Something awful wrote itself on his familiar features in all caps.  His mouth twisted.

Shame. 

"You should have told me," he gasped out.  He couldn't even look at me.  His eyes were aimed up at the ceiling, blinking over and over.  "You should have at least told me.  Jesus, how could you go through that alone?" I shook harder with every word out of his mouth.  "How could you give our child away without even telling me?"  He was weeping by the end. 

"I didn't know how.  And I thought you'd reject me.  Us.  I was sure you never wanted to speak to me again." 

"You know, you know, that if you'd come to me, that no matter what, I'd have helped.  You know that if you'd come to me, pregnant with our child, I'd have helped."

God that hurt.  And I couldn't deny it.

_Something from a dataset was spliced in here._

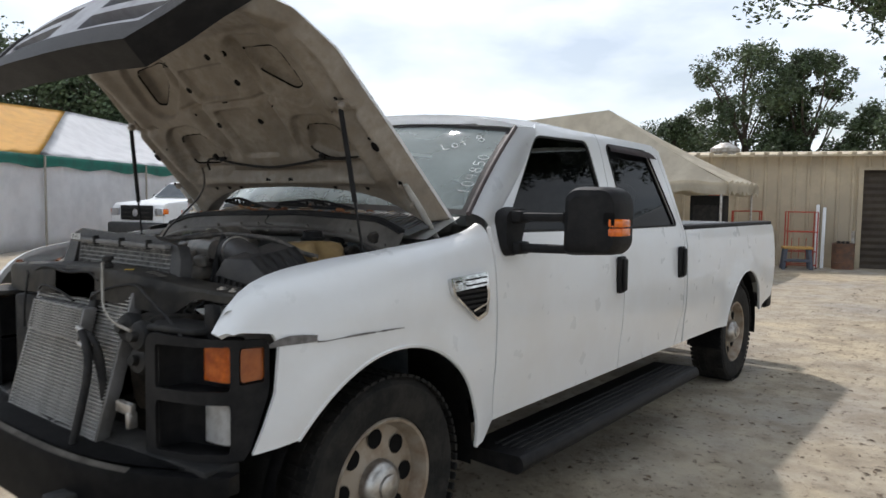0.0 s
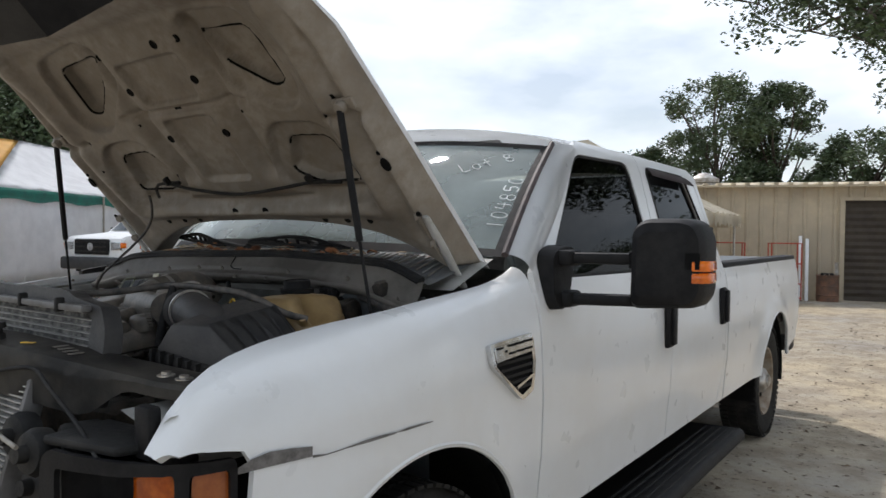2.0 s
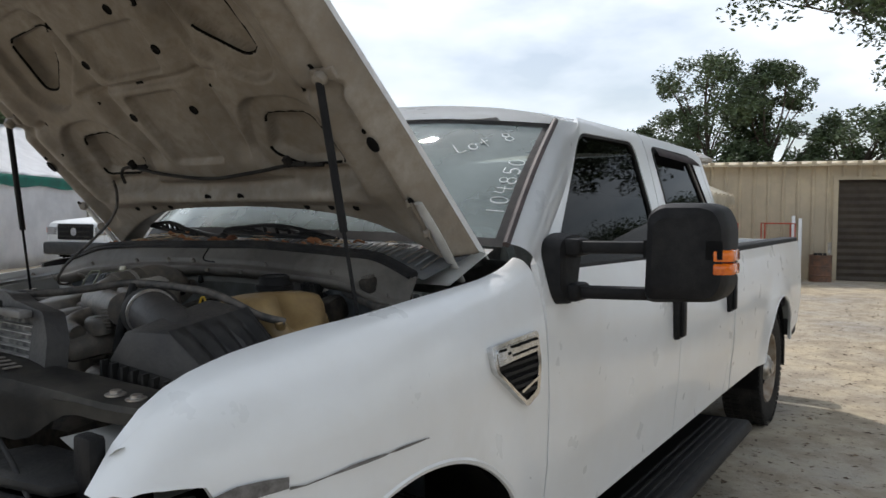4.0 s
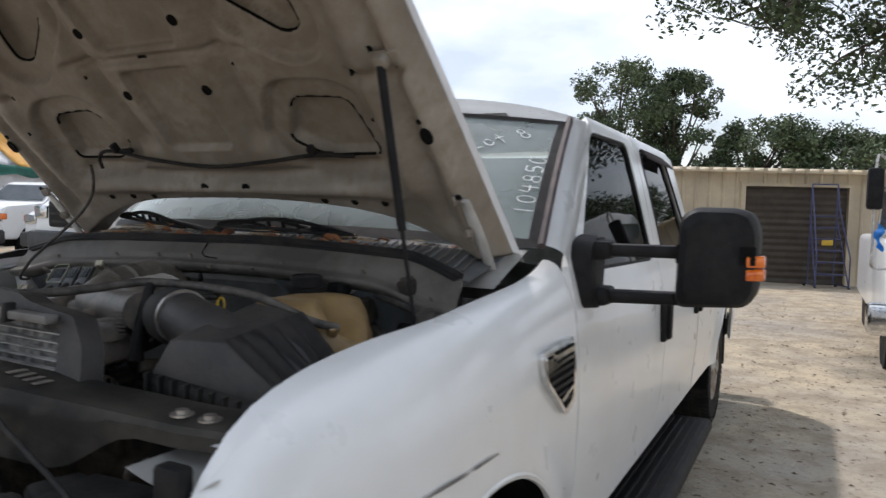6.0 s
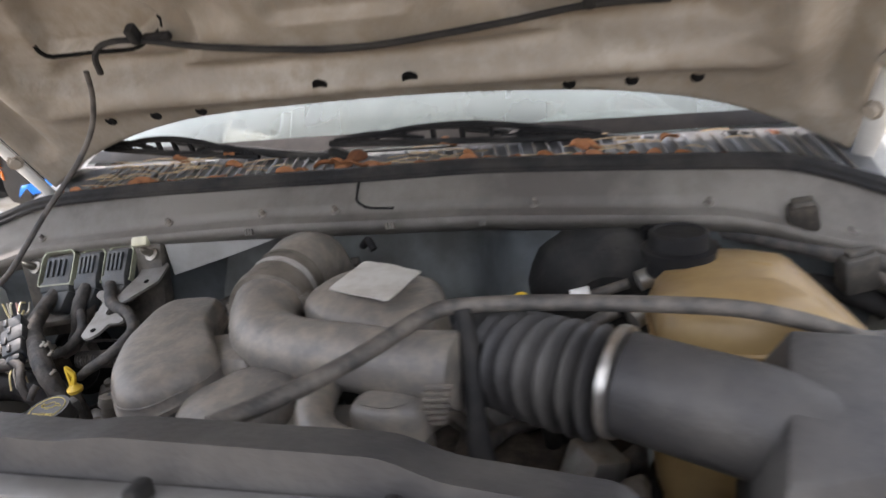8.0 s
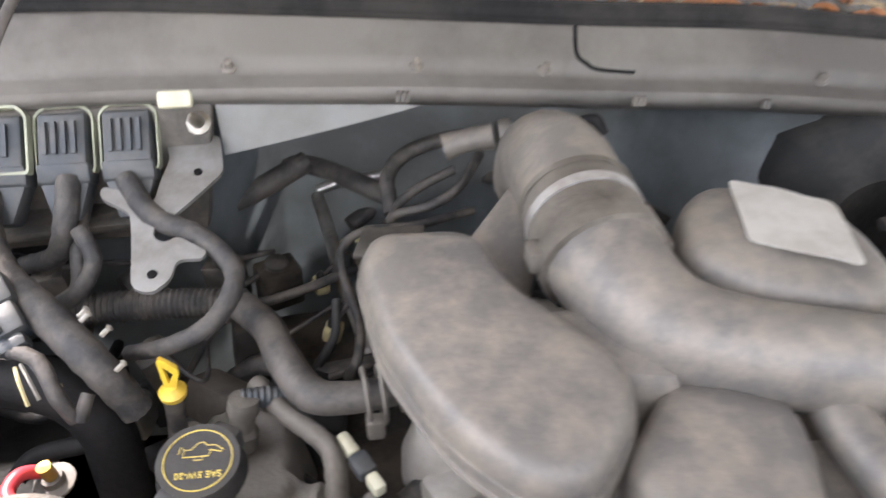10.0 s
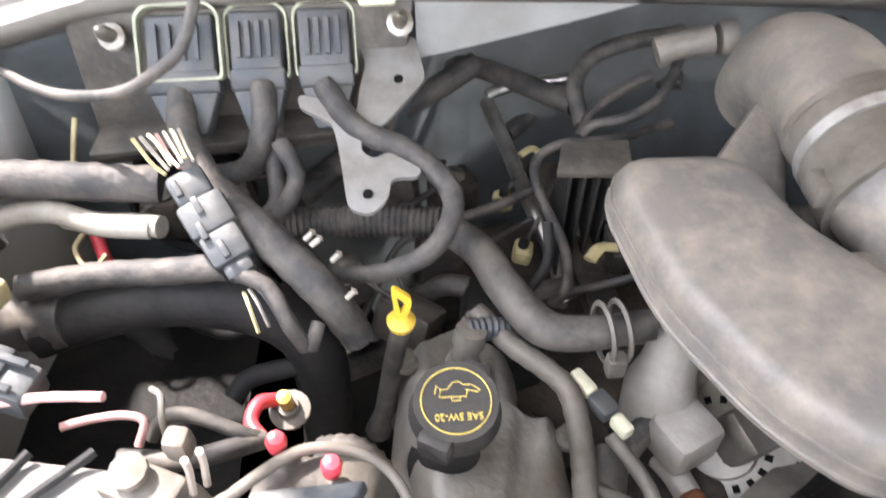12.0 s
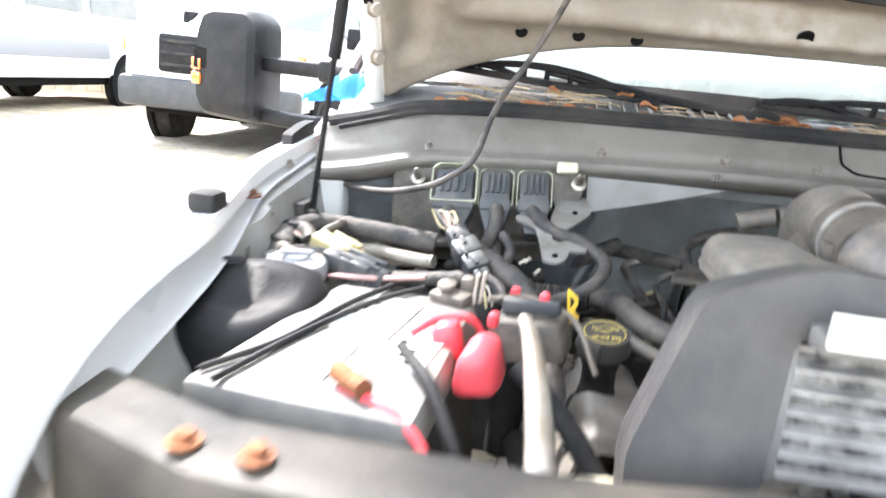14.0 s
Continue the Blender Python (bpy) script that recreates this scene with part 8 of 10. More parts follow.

Even I, the queen of denial, couldn't choke out the words.

We were in our bedroom for the conversation, and by then we were both huddled in opposite corners, crying our eyes out, and I, for one, was wondering how the hell we'd ever get through this. 

Of the two of us, Dante was by far the forgiving one.  If he couldn't forgive, how could I even begin to try?

But somehow we found a way.  Dante made the first move, coming to me, picking me up, and carrying me to bed.  We held each other as we wept until our tears ran dry, then set about trying to heal.  It would be a long journey, but if we were committed enough, I knew we could do it. 

We were committed enough.

"You need to meet them," I said eventually.  "When you meet her parents, you'll understand.  Or at least, it will help.  They were there for everything.  For me and for her.  Her mother was the first to hold her, her father the second.  It's not possible for them to love her more."